The FCC yesterday issued an order declining to allow experimentation with the noncommercial underwriting rules that was requested by the licensee of noncommercial radio stations in the Phoenix area.  The licensee had asked the FCC for permission to conduct a three year experiment by relaxing the underwriting rules in certain ways to determine the effect such a relaxation would have on its ability to raise revenue, and the impact on the listening and support that the station currently enjoys.  In denying the station experimental authority to conduct the test, the FCC determined that it lacked the authority to authorize it, as the relaxation that the license was seeking would be prohibited not only by FCC rules, but also by statute, and the FCC cannot waive or grant an exception to a statutory provision (unless specifically permitted by the statute). 

The underwriting rules prohibit noncommercial stations from running advertising for commercial entities.  These rules have been relaxed somewhat over the last 30 years to allow for “enhanced underwriting” announcements, which allow noncommercial stations to identify their sponsors, and provide limited information about the products and services of those sponsors.  But the information cannot be promotional in nature.  Specifically, there are a number of limitations put on these announcements.  Some of these limitations include: (1) the announcements cannot contain “calls to action” – statements that suggest that listeners buy from the sponsor or patronize their place of business; (2) the announcements cannot have qualitative claims – so noncommercial stations cannot say that their sponsor was voted the “best car repair shop in the city by City Magazine,” even if that statement of fact is true; and (3) the announcement cannot provide price or other information relevant to a buying decision, e.g. where tickets are sold, interest rates, etc.  For more information about these rules, see some of our previous articles on this topic here, here, here and here, as well as a presentation on that issue that is discussed here.  What did this licensee seek to change in its experiment?The licensee sought to provide information about interest rates, sales and other discounts that were being offered by its sponsors, and qualitative claims that were verifiably true.  Some specific examples of what it sought to promote, as set out in the decision, included:

that a bank is “offering certificates of deposit with rates up to 2.5 annual percentage yield;” that a car dealership is having a “Sale on Memorial Day;” and that others are “certified,” “accredited,” “award-winning,” “experienced,” “long-established,” or ranked. This, Maricopa argues, is merely a “gentle tweak” to the current underwriting guidelines

The Commission denied the request – finding that Section 399(B) of the Communications Act bans such announcements.  That section of the law prohibits “public broadcasting stations” (which are defined as any station licensed as noncommercial by the FCC) from promoting any “service, facility or product” offered by any for-profit entity.  While the law does not specifically set out what is promotional and what is not, the Commission felt that under its precedent the types of statements that the licensee wanted to make were within the statutory prohibition against promotional announcements.  Thus, the entity’s only remedy would be to ask Congress to allow for the tests (or give discretion to the FCC to allow for the tests).  As there was no statutory discretion to allow for waivers or exceptions to the prohibition against promotional announcements by noncommercial stations, and the experimental authority was denied.

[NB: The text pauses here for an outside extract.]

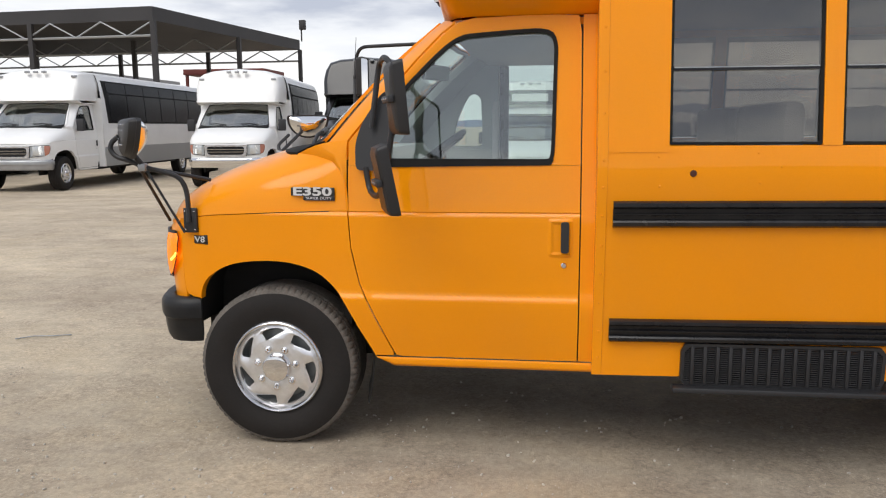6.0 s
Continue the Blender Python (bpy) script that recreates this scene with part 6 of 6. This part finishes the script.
def pickup(m):
    t = thing("pickup_truck", "dark green pickup truck parked in front of a coach", "pickup truck", m)
    bm = bmesh.new()
    prof = [(0.0, 0.5), (0.0, 0.95), (0.15, 1.08), (1.3, 1.15), (1.9, 1.75), (3.1, 1.78), (3.4, 1.2), (5.3, 1.18), (5.35, 0.5)]
    slab(bm, prof, lambda u, v, d: Vector((u, d, v)), 1.9)
    bmesh.ops.bevel(bm, geom=bm.edges[:], offset=0.05, segments=2, affect="EDGES")
    part("body", bm, GREEN, t)
    part("grille", boxed(-0.03, 0.02, 0.35, 1.55, 0.68, 0.92, 0.02), CHROME, t)
    bm = bmesh.new()
    grid(bm, [[Vector((x, y, z)) for y in (0.16, 1.74)] for x, z in ((1.36, 1.24), (1.84, 1.72))])
    part("windscreen", thicken(bm, 0.02, (2.5, 0.95, 1.0)), FLEETGLASS, t, "dark windscreen")
    for y in (0.18, 1.72):
        part("headlamp", boxed(-0.04, 0.02, y - 0.13, y + 0.13, 0.7, 0.9, 0.03), LENSCLEAR, t)
    part("bumper", boxed(-0.12, 0.05, 0.0, 1.9, 0.42, 0.6, 0.03), CHROME, t)
    for y in (-0.01, 1.9):
        part("window", boxed(1.75, 3.1, y, y + 0.012, 1.22, 1.66), FLEETGLASS, t)
        for x in (0.95, 4.3):
            bm = bmesh.new()
            lathe(bm, [(0.0, -0.01), (0.2, 0.0), (0.34, -0.005), (0.38, 0.02), (0.38, 0.2)], (x, 0.0 if y < 0 else 1.9, 0.38), "Y", 24, 1 if y < 0 else -1)
            part("wheel", bm, RUBBER, t)
    return t


pickup(put(9.75, 34.2, 58, 0.58))


def forklift(m):
    t = thing("forklift", "yellow and black forklift parked across the lot", "forklift", m)
    part("chassis", boxed(0, 2.3, 0, 1.3, 0.35, 1.15, 0.08), ORANGEM, t)
    part("counterweight", boxed(1.7, 2.5, 0.05, 1.25, 0.4, 1.4, 0.12), ORANGEM, t)
    part("seat", boxed(1.1, 1.6, 0.35, 0.95, 1.15, 1.75, 0.06), SEAT, t)
    for x in (0.5, 1.9):
        for y in (0.12, 1.18):
            part("guard_post", tube(bmesh.new(), [(x, y, 1.1), (x + 0.08, y, 2.25)], 0.04, 8), DARK, t)
    part("guard_roof", boxed(0.45, 2.05, 0.05, 1.25, 2.2, 2.32, 0.03), ORANGEM, t)
    for y in (0.35, 0.95):
        part("mast", boxed(-0.25, -0.1, y - 0.05, y + 0.05, 0.1, 2.6), DARK, t)
        part("fork", boxed(-1.3, -0.2, y - 0.06, y + 0.06, 0.08, 0.14), DARK, t)
    for x, r in ((0.35, 0.42), (1.95, 0.34)):
        for y in (0.0, 1.3):
            bm = bmesh.new()
            lathe(bm, [(0.0, 0.0), (r * 0.5, 0.02), (r * 0.95, -0.02), (r, 0.0), (r, 0.2)], (x, y, r), "Y", 20, 1 if y < 0.5 else -1)
            part("wheel", bm, RUBBER, t)


forklift(put(8.2, 42.0, 184, 0.66))

# ---- canopy and buildings behind ----
cn = thing("canopy", "large dark flat steel canopy on posts over parked buses", "canopy")
a_, b_, c_ = Vector((-16.3, 32, 0)), Vector((-14.0, 47, 0)), Vector((-48, 34.5, 0))
d_ = b_ + (c_ - a_)
bm = bmesh.new()
rows = [[Vector((p.x, p.y, z)) for p in (a_, b_, d_, c_)] for z in (6.38, 7.0)]
vs = grid(bm, rows, closed_v=True)
bm.faces.new(vs[0])
bm.faces.new(vs[1])
part("roof_deck", bm, CANOPY, cn)
for u in (0.0, 0.2, 0.4, 0.6, 0.8, 1.0):
    for v in (0.0, 0.5, 1.0):
        p = a_ + (c_ - a_) * u + (b_ - a_) * v
        q = part("post", boxed(p.x - 0.11, p.x + 0.11, p.y - 0.11, p.y + 0.11, 0, 6.4), CANOPY, cn)
for v in (0.0, 0.5, 1.0):
    o = a_ + (b_ - a_) * v
    part("truss_chord", tube(bmesh.new(), [o + Vector((0, 0, 5.7)), o + (c_ - a_) + Vector((0, 0, 5.7))], 0.06, 6), GREYMETAL, cn)
    for i in range(24):
        p, q = o + (c_ - a_) * (i / 24), o + (c_ - a_) * ((i + 1) / 24)
        part("truss_web", tube(bmesh.new(), [p + Vector((0, 0, 5.7 if i % 2 else 6.38)), q + Vector((0, 0, 6.38 if i % 2 else 5.7))], 0.04, 5), GREYMETAL, cn)
fl_ = part("floodlight", boxed(-13.9, -13.5, 46.6, 46.9, 7.6, 8.2, 0.05, None), CANOPY, cn, "floodlight on a short mast")
part("mast", tube(bmesh.new(), [(-13.8, 46.8, 6.9), (-13.8, 46.8, 7.7)], 0.05, 6), CANOPY, fl_)
bw = thing("warehouse", "pale flat-roofed block building behind the canopy", "building")
part("wall", boxed(-60, -29.4, 49, 62, 0, 5.0), PALEWALL, bw)
part("roof", boxed(-60.2, -29.2, 48.8, 62.2, 5.0, 5.4), GREYMETAL, bw)
bb = thing("block_building", "long low brown block building far off", "building")
part("wall", boxed(-3, 6.0, 65, 74, 0, 5.0), BRICK, bb)
part("roof", boxed(-3.2, 6.2, 64.8, 74.2, 5.0, 5.2), GREYMETAL, bb)
sh = thing("open_shed", "low open shed with a dark red roof edge", "shed")
part("roof", boxed(-27.4, -20.6, 59, 64, 5.75, 6.2, 0.04), REDROOF, sh)
for x in (-27.2, -24.0, -20.8):
    for y in (59.3, 63.7):
        part("post", boxed(x - 0.1, x + 0.1, y - 0.1, y + 0.1, 0, 5.8), REDROOF, sh)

In an interesting sidelight, Commissioner Pai concurred with the decision and issued a separate statement. He argued that the decision went too far; as the Commission did not need to determine that the statute prohibited the test proposed by the licensee.  The Commissioner noted that the question of what is and what is not promotional is a difficult one over which the FCC should retain more jurisdiction and not tie its hands over future decisions in this area (citing examples of sponsorship identifications that he had seen on public TV stations that he believed to be as commercial as the ones requested here).  Instead of determining that the statute prohibited these minor tweaks, he suggested that the experimental authority needed to be denied here because, if the rules were relaxed for this licensee, they would have to be relaxed for every other noncommercial operator who came along and requested similar relief. 

This case makes clear that the FCC still intends to enforce its noncommercial rules to their full extent.  Any permission for experimentation to find new ways to fund noncommercial stations will have to come from Congress.  With recent calls by some for cutting back on funding for public broadcasting stations that receive state and federal funding, experimentation will seemingly become more and more important and necessary in the coming years.